Let’s return to the age of eight. A neighbor has moved in next door, and they have a kid the same age. In fact, this kid attends your elementary school, though you barely know them. It’s exciting to have someone so close; but you’ve heard horrible things. In fact, the predictions are dire. So, when they ask you to come over, what will you say? Will you take a chance on a playdate or shut the door?
While this analogy to ChatGPT is shaky at best, what I’m pointing to, however simply, is the importance of direct experience. The harms, both potential and real, that come with AI, concern me too. That’s why I’m starting a Humane Tech meetup, building an AI startup, running webinars and workshops.
Yet direct experience is how we learn. Of the millions who have tried ChatGPT, the majority did so just once. Last year, I heard a Zen Roshi deride the chatbot’s inabilty to write a haiku. She was on stage; I was in the audience. But I wanted to tell her:
Responses are iterative. This is categorically different from our interaction with software, which “just works” (or it doesn’t and we give up).
If you’re not getting a good response, ask yourself
what’s the quality of the data I’m working with?
what’s the quality of the question I’m asking?

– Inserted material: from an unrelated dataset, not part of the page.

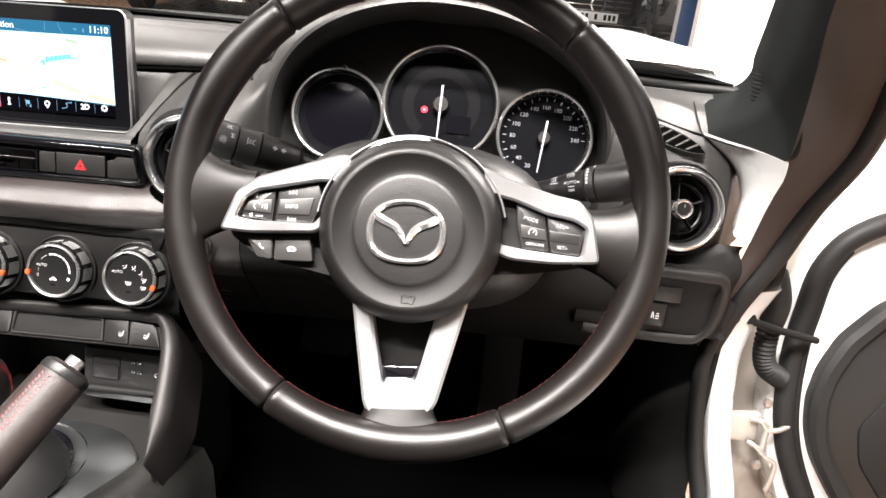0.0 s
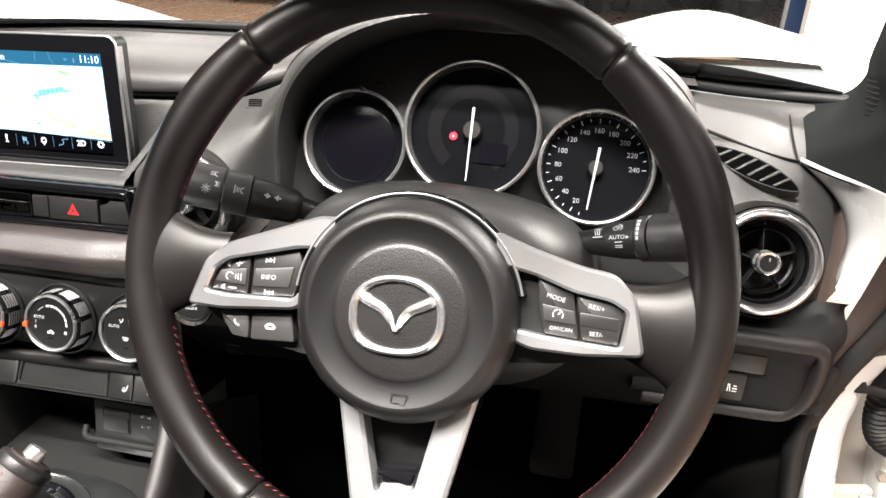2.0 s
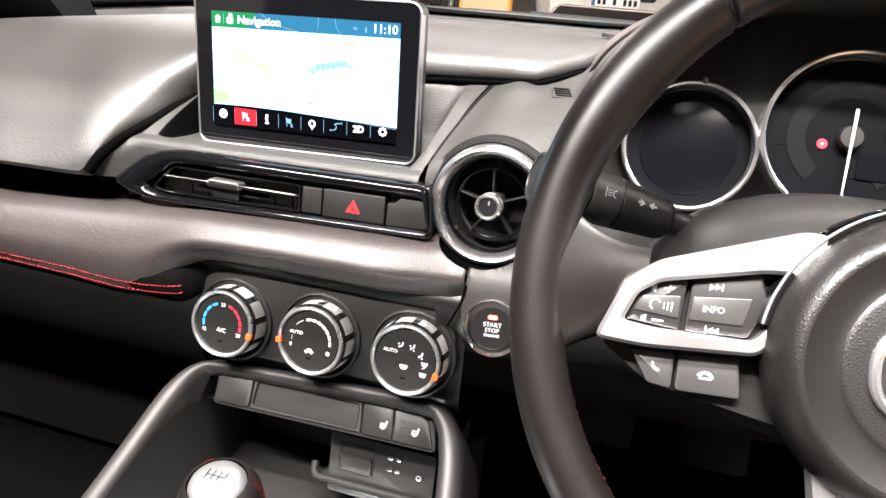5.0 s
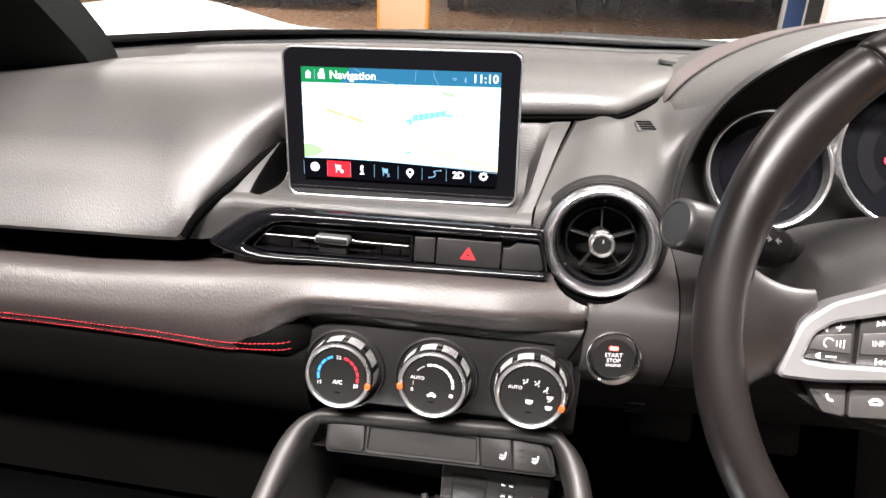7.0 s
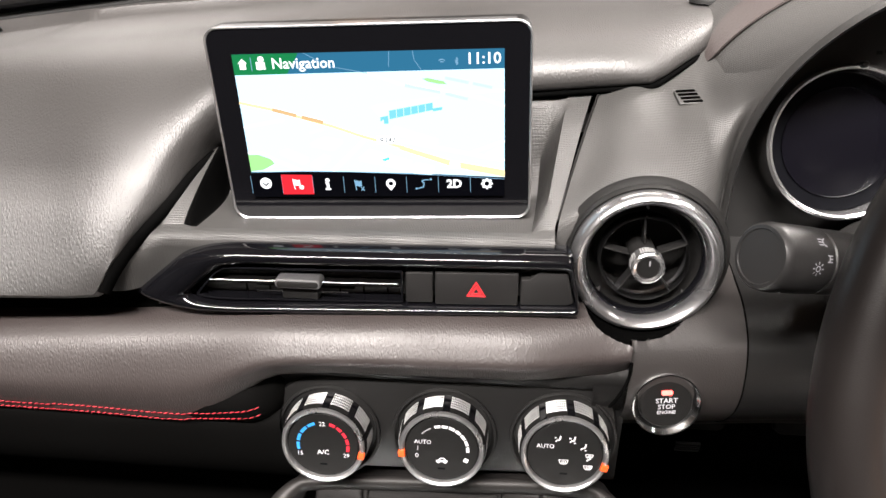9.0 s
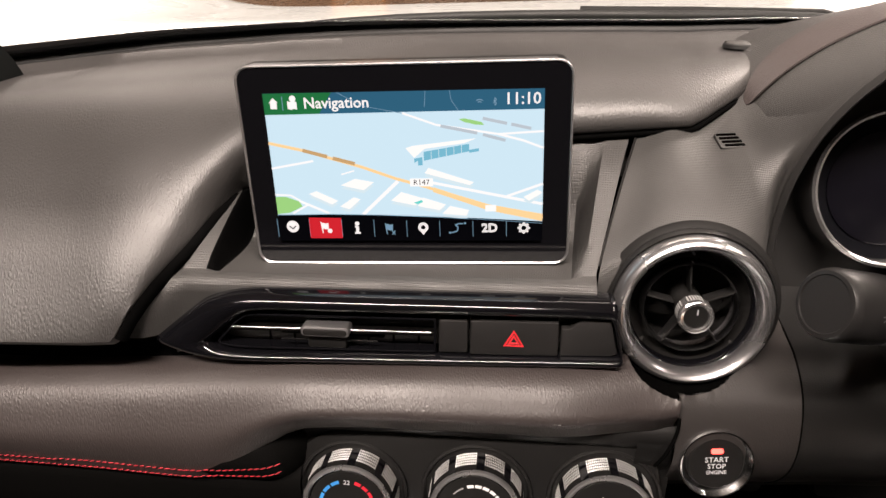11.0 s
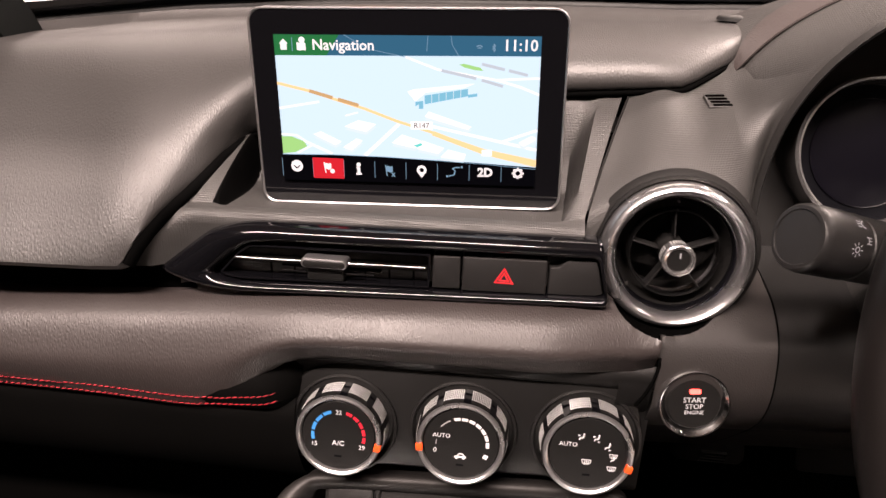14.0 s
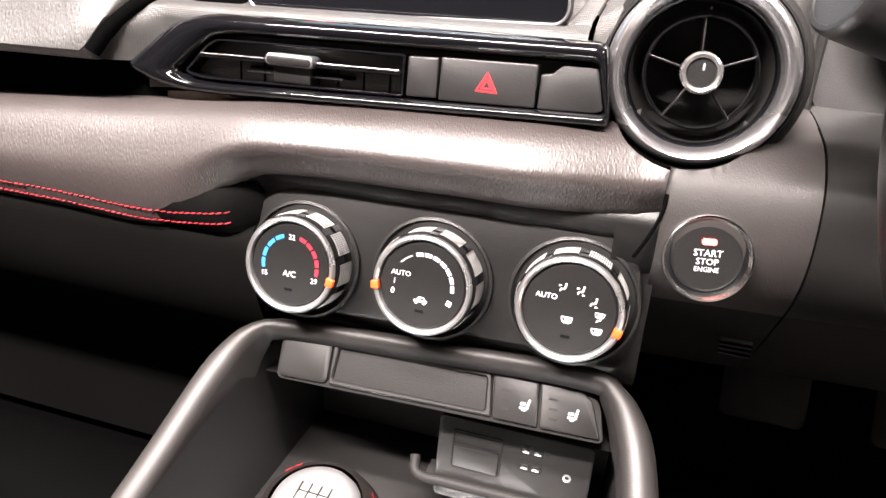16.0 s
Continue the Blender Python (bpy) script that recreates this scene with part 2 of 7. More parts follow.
RAILM = mat("rail_plastic", (0.011, 0.0098, 0.0094), 0.54, grain=0.25, scale=1500, spots=0.2, worn=0.06, spec=0.35)
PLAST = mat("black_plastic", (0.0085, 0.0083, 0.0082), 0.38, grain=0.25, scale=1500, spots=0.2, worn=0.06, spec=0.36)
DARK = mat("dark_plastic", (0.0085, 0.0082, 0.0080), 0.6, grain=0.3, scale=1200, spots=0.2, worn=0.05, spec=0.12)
GREYP = mat("grey_button_plastic", (0.013, 0.0125, 0.0125), 0.42, grain=0.2, scale=1800, spots=0.15, worn=0.04)
PIANO = mat("piano_black", (0.004, 0.004, 0.005), 0.06, coat=1.0, spots=0.1, worn=0.01)
TRIMGLOSS = mat("gloss_trim_black", (0.004, 0.004, 0.005), 0.09, coat=0.2, spots=0.1, worn=0.02, spec=0.35)
RIM = mat("wheel_leather", (0.0042, 0.0034, 0.0032), 0.37, grain=0.08, scale=1100, kind="hide", spots=0.5, worn=0.06, spec=0.36)
TUNNELHIDE = mat("tunnel_leather", (0.0085, 0.0085, 0.0078), 0.40, grain=0.5, scale=700, kind="hide", spots=0.4, worn=0.06, spec=0.45)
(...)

When we interact with technology, we have a historical lack of agency, and we bring this, knowingly or not, into the interaction itself.
Part of the work is to discern,
is this a limitation of the technology?
or a limitation I’ve imposed on myself?
I also wanted to give the Roshi this prompt I’d created to write a haiku:
Write a haiku from this content. A haiku is a three-line poem. The first line is five syllables. The second line is seven syllables. The third line is five syllables. A syllable is a unit of pronunciation having one vowel sound, with or without surrounding consonants, forming the whole or a part of a word; e.g., there are two syllables in water and three in inferno. No rhyming. Haikus typically pass spaces of deep wisdom and mystery. Here's a famous one from Basho, a Japanese poet who brought reverence to the haiku form: spring leaving—/ birds cry,/ fishes’ eyes fill with tears
Now, that’s a mouthful of a prompt for someone playing with ChatGPT for the first time. It’s what’s known as “one-shot learning” — showing the AI what to produce, just as you might with someone learning haikus for the first time. I ran this prompt on the talks from the conference in question, Wisdom 2.0 & AI, and got this:
Ancient wisdom calls,
Machines echo human hearts,
Empathy in code.
While there’s no substitute for writing a haiku yourself, I see this as something different: co-creation. Together, you play, unhindered by outcome. If you do it well, you’ll hear the gasp of knowing, the shock of surprise.
So, how else can we play? It all depends on what play means to you, but here’s a few places to start:
Doodle with Google’s Quick Draw.
You’ll have 20 seconds for Google to guess your drawing
It’s like solo Pictionary, but with a robot voice
Translate videos: translate.video
Learn a new language: langotalk.org
Find movies that say a specific phrase: playphrase.me
Create Al characters for video games:
Learning design tools:
Create a customized learning plan for anything you want to learn: Wisdomplan.ai
Create Al images
Credit for assembling these tools goes to Jenny Wright at Singularity University. Everything on this list has a free version, except perhaps Midjourney.
Wait, But Why?
We all have the same number of hours in a day — why should you spend yours with a conversational chatbot? What’s to be gained when you do? Or lost when you don’t?
Let’s start with the latter:
If you don’t engage, you simply don’t know. Your senses haven’t taken in the experience of co-creation with a LLM. All you have are others’ opinions.
Doing it once doesn’t count. Give yourself a project. Make it a habit. Timebox it. Talk to others. Learn online. Meet your goal.
We’re in the midst of the biggest explosion in technology since we learned to tame fire. Do you want to sit this one out?
If fear is a motivator, consider this: “AI is not going to take your job. The person who uses AI is going to take your job.” - Jensen Huang, NVIDIA CEO
Now for some of the gains:
AI can bring joy, play and ease to your life.
How often do you tell personalized bedtime stories to your kids, on the spot, with all the travails of their choosing?
AI can translate things not written in a way you understand, including
legalese
security speak
code
medical speak
AI can help you navigate difficult decisions by weighing all the options
AI can make your work more satisfying. You never have to not know something. For almost anything you do online, now you never have to go it alone.
You can teach others what you’ve learned about AI so they can apply it, too.
Most of all, there’s a real joy in agency and enagement. You go from being a passive observer to a participant. And as a participant, you have a whole world to shape and explore.
So, let’s explore, share, and learn — together.